## begin Record excerpts
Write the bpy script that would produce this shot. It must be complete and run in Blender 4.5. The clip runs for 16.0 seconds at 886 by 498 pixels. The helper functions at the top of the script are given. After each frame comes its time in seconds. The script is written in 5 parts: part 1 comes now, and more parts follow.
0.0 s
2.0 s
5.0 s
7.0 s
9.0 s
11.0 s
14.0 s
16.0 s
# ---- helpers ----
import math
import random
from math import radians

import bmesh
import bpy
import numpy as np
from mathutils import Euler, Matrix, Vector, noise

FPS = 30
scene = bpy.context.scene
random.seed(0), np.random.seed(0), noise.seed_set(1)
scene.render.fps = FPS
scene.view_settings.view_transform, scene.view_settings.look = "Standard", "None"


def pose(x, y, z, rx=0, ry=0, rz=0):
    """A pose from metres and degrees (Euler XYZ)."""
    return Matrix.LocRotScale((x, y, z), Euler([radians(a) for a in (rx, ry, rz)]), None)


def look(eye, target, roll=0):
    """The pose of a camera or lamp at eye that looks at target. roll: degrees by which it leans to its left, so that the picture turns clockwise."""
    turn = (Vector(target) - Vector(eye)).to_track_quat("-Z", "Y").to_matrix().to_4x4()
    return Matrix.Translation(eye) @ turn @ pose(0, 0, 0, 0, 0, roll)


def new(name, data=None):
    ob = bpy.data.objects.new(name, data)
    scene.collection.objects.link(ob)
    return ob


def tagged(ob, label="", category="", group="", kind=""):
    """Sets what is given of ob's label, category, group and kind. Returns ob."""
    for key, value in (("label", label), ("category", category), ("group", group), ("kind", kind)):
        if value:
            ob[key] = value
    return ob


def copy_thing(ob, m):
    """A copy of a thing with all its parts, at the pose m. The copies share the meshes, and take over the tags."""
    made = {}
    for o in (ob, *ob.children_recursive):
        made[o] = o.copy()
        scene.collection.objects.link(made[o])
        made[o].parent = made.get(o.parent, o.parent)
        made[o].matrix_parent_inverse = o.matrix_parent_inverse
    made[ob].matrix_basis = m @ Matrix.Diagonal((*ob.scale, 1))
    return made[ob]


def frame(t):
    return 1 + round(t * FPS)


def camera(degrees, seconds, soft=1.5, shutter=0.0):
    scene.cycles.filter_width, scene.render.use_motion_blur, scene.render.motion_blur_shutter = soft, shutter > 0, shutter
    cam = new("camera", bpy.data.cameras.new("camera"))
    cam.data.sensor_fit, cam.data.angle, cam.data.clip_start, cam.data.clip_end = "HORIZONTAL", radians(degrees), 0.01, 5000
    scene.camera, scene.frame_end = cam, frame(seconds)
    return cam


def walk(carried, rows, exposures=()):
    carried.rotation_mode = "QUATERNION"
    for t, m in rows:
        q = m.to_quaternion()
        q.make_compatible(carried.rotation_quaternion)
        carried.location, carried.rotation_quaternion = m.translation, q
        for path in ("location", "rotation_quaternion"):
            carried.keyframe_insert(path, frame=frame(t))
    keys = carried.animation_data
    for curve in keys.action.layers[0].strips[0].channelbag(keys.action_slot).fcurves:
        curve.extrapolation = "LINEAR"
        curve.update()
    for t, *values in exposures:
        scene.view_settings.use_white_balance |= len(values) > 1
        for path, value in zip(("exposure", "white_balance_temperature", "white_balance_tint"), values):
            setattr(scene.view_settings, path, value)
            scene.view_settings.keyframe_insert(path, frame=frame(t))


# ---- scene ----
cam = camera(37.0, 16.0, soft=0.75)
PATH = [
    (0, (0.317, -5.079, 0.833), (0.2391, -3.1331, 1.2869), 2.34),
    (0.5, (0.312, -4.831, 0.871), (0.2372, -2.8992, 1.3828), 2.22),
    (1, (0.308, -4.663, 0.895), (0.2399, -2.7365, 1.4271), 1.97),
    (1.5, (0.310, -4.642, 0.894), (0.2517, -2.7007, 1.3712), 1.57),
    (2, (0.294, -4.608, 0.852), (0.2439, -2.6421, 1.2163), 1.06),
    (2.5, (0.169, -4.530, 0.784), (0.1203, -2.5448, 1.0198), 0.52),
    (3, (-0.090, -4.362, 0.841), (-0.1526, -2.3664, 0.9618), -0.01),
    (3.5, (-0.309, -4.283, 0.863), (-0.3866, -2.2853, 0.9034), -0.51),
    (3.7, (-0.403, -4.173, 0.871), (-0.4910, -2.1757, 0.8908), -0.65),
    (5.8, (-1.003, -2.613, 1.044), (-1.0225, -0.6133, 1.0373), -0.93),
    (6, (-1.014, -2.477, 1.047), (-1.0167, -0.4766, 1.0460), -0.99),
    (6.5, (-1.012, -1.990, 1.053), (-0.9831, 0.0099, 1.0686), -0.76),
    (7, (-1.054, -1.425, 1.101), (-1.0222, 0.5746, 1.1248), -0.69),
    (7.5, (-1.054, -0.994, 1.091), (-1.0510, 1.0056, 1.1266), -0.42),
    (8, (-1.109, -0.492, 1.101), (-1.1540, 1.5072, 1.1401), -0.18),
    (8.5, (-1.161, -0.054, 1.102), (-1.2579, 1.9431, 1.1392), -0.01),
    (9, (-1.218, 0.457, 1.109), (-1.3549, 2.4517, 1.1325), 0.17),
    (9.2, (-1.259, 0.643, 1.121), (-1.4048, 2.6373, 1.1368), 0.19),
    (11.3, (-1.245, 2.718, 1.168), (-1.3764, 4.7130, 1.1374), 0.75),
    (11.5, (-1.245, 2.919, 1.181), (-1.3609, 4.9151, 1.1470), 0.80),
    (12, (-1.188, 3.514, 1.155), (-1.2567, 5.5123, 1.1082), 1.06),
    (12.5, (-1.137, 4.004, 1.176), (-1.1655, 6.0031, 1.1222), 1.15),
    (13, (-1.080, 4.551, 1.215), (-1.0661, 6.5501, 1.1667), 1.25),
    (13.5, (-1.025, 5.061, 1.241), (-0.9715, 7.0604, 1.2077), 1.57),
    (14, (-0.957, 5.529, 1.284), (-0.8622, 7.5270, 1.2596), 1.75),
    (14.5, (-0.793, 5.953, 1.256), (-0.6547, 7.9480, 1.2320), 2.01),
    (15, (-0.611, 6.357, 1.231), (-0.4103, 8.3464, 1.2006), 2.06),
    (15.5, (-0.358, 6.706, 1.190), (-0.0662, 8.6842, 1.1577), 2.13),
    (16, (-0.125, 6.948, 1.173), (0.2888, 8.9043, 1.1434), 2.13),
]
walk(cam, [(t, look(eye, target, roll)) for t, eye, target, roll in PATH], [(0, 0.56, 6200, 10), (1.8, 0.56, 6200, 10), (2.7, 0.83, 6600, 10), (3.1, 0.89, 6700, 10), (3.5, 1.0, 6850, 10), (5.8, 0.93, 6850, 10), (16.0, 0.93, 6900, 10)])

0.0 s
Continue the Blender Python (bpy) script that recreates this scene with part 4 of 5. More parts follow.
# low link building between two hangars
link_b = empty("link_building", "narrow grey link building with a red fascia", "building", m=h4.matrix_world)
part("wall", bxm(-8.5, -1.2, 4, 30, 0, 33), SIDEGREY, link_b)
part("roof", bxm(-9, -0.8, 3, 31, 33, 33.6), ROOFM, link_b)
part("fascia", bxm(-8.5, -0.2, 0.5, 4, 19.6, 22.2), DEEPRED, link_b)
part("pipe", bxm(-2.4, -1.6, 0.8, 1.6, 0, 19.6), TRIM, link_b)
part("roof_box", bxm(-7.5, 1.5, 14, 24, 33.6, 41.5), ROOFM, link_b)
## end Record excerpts
▶ **Brief**:
Copy out each record, keeping every word as it is.

▶ **Task answer**:
Write the bpy script that would produce this shot. It must be complete and run in Blender 4.5. The clip runs for 16.0 seconds at 886 by 498 pixels. The helper functions at the top of the script are given. After each frame comes its time in seconds. The script is written in 5 parts: part 1 comes now, and more parts follow.
0.0 s
2.0 s
5.0 s
7.0 s
9.0 s
11.0 s
14.0 s
16.0 s
# ---- helpers ----
import math
import random
from math import radians

import bmesh
import bpy
import numpy as np
from mathutils import Euler, Matrix, Vector, noise

FPS = 30
scene = bpy.context.scene
random.seed(0), np.random.seed(0), noise.seed_set(1)
scene.render.fps = FPS
scene.view_settings.view_transform, scene.view_settings.look = "Standard", "None"


def pose(x, y, z, rx=0, ry=0, rz=0):
    """A pose from metres and degrees (Euler XYZ)."""
    return Matrix.LocRotScale((x, y, z), Euler([radians(a) for a in (rx, ry, rz)]), None)


def look(eye, target, roll=0):
    """The pose of a camera or lamp at eye that looks at target. roll: degrees by which it leans to its left, so that the picture turns clockwise."""
    turn = (Vector(target) - Vector(eye)).to_track_quat("-Z", "Y").to_matrix().to_4x4()
    return Matrix.Translation(eye) @ turn @ pose(0, 0, 0, 0, 0, roll)


def new(name, data=None):
    ob = bpy.data.objects.new(name, data)
    scene.collection.objects.link(ob)
    return ob


def tagged(ob, label="", category="", group="", kind=""):
    """Sets what is given of ob's label, category, group and kind. Returns ob."""
    for key, value in (("label", label), ("category", category), ("group", group), ("kind", kind)):
        if value:
            ob[key] = value
    return ob


def copy_thing(ob, m):
    """A copy of a thing with all its parts, at the pose m. The copies share the meshes, and take over the tags."""
    made = {}
    for o in (ob, *ob.children_recursive):
        made[o] = o.copy()
        scene.collection.objects.link(made[o])
        made[o].parent = made.get(o.parent, o.parent)
        made[o].matrix_parent_inverse = o.matrix_parent_inverse
    made[ob].matrix_basis = m @ Matrix.Diagonal((*ob.scale, 1))
    return made[ob]


def frame(t):
    return 1 + round(t * FPS)


def camera(degrees, seconds, soft=1.5, shutter=0.0):
    scene.cycles.filter_width, scene.render.use_motion_blur, scene.render.motion_blur_shutter = soft, shutter > 0, shutter
    cam = new("camera", bpy.data.cameras.new("camera"))
    cam.data.sensor_fit, cam.data.angle, cam.data.clip_start, cam.data.clip_end = "HORIZONTAL", radians(degrees), 0.01, 5000
    scene.camera, scene.frame_end = cam, frame(seconds)
    return cam


def walk(carried, rows, exposures=()):
    carried.rotation_mode = "QUATERNION"
    for t, m in rows:
        q = m.to_quaternion()
        q.make_compatible(carried.rotation_quaternion)
        carried.location, carried.rotation_quaternion = m.translation, q
        for path in ("location", "rotation_quaternion"):
            carried.keyframe_insert(path, frame=frame(t))
    keys = carried.animation_data
    for curve in keys.action.layers[0].strips[0].channelbag(keys.action_slot).fcurves:
        curve.extrapolation = "LINEAR"
        curve.update()
    for t, *values in exposures:
        scene.view_settings.use_white_balance |= len(values) > 1
        for path, value in zip(("exposure", "white_balance_temperature", "white_balance_tint"), values):
            setattr(scene.view_settings, path, value)
            scene.view_settings.keyframe_insert(path, frame=frame(t))


# ---- scene ----
cam = camera(37.0, 16.0, soft=0.75)
PATH = [
    (0, (0.317, -5.079, 0.833), (0.2391, -3.1331, 1.2869), 2.34),
    (0.5, (0.312, -4.831, 0.871), (0.2372, -2.8992, 1.3828), 2.22),
    (1, (0.308, -4.663, 0.895), (0.2399, -2.7365, 1.4271), 1.97),
    (1.5, (0.310, -4.642, 0.894), (0.2517, -2.7007, 1.3712), 1.57),
    (2, (0.294, -4.608, 0.852), (0.2439, -2.6421, 1.2163), 1.06),
    (2.5, (0.169, -4.530, 0.784), (0.1203, -2.5448, 1.0198), 0.52),
    (3, (-0.090, -4.362, 0.841), (-0.1526, -2.3664, 0.9618), -0.01),
    (3.5, (-0.309, -4.283, 0.863), (-0.3866, -2.2853, 0.9034), -0.51),
    (3.7, (-0.403, -4.173, 0.871), (-0.4910, -2.1757, 0.8908), -0.65),
    (5.8, (-1.003, -2.613, 1.044), (-1.0225, -0.6133, 1.0373), -0.93),
    (6, (-1.014, -2.477, 1.047), (-1.0167, -0.4766, 1.0460), -0.99),
    (6.5, (-1.012, -1.990, 1.053), (-0.9831, 0.0099, 1.0686), -0.76),
    (7, (-1.054, -1.425, 1.101), (-1.0222, 0.5746, 1.1248), -0.69),
    (7.5, (-1.054, -0.994, 1.091), (-1.0510, 1.0056, 1.1266), -0.42),
    (8, (-1.109, -0.492, 1.101), (-1.1540, 1.5072, 1.1401), -0.18),
    (8.5, (-1.161, -0.054, 1.102), (-1.2579, 1.9431, 1.1392), -0.01),
    (9, (-1.218, 0.457, 1.109), (-1.3549, 2.4517, 1.1325), 0.17),
    (9.2, (-1.259, 0.643, 1.121), (-1.4048, 2.6373, 1.1368), 0.19),
    (11.3, (-1.245, 2.718, 1.168), (-1.3764, 4.7130, 1.1374), 0.75),
    (11.5, (-1.245, 2.919, 1.181), (-1.3609, 4.9151, 1.1470), 0.80),
    (12, (-1.188, 3.514, 1.155), (-1.2567, 5.5123, 1.1082), 1.06),
    (12.5, (-1.137, 4.004, 1.176), (-1.1655, 6.0031, 1.1222), 1.15),
    (13, (-1.080, 4.551, 1.215), (-1.0661, 6.5501, 1.1667), 1.25),
    (13.5, (-1.025, 5.061, 1.241), (-0.9715, 7.0604, 1.2077), 1.57),
    (14, (-0.957, 5.529, 1.284), (-0.8622, 7.5270, 1.2596), 1.75),
    (14.5, (-0.793, 5.953, 1.256), (-0.6547, 7.9480, 1.2320), 2.01),
    (15, (-0.611, 6.357, 1.231), (-0.4103, 8.3464, 1.2006), 2.06),
    (15.5, (-0.358, 6.706, 1.190), (-0.0662, 8.6842, 1.1577), 2.13),
    (16, (-0.125, 6.948, 1.173), (0.2888, 8.9043, 1.1434), 2.13),
]
walk(cam, [(t, look(eye, target, roll)) for t, eye, target, roll in PATH], [(0, 0.56, 6200, 10), (1.8, 0.56, 6200, 10), (2.7, 0.83, 6600, 10), (3.1, 0.89, 6700, 10), (3.5, 1.0, 6850, 10), (5.8, 0.93, 6850, 10), (16.0, 0.93, 6900, 10)])

0.0 s
Continue the Blender Python (bpy) script that recreates this scene with part 4 of 5. More parts follow.
# low link building between two hangars
link_b = empty("link_building", "narrow grey link building with a red fascia", "building", m=h4.matrix_world)
part("wall", bxm(-8.5, -1.2, 4, 30, 0, 33), SIDEGREY, link_b)
part("roof", bxm(-9, -0.8, 3, 31, 33, 33.6), ROOFM, link_b)
part("fascia", bxm(-8.5, -0.2, 0.5, 4, 19.6, 22.2), DEEPRED, link_b)
part("pipe", bxm(-2.4, -1.6, 0.8, 1.6, 0, 19.6), TRIM, link_b)
part("roof_box", bxm(-7.5, 1.5, 14, 24, 33.6, 41.5), ROOFM, link_b)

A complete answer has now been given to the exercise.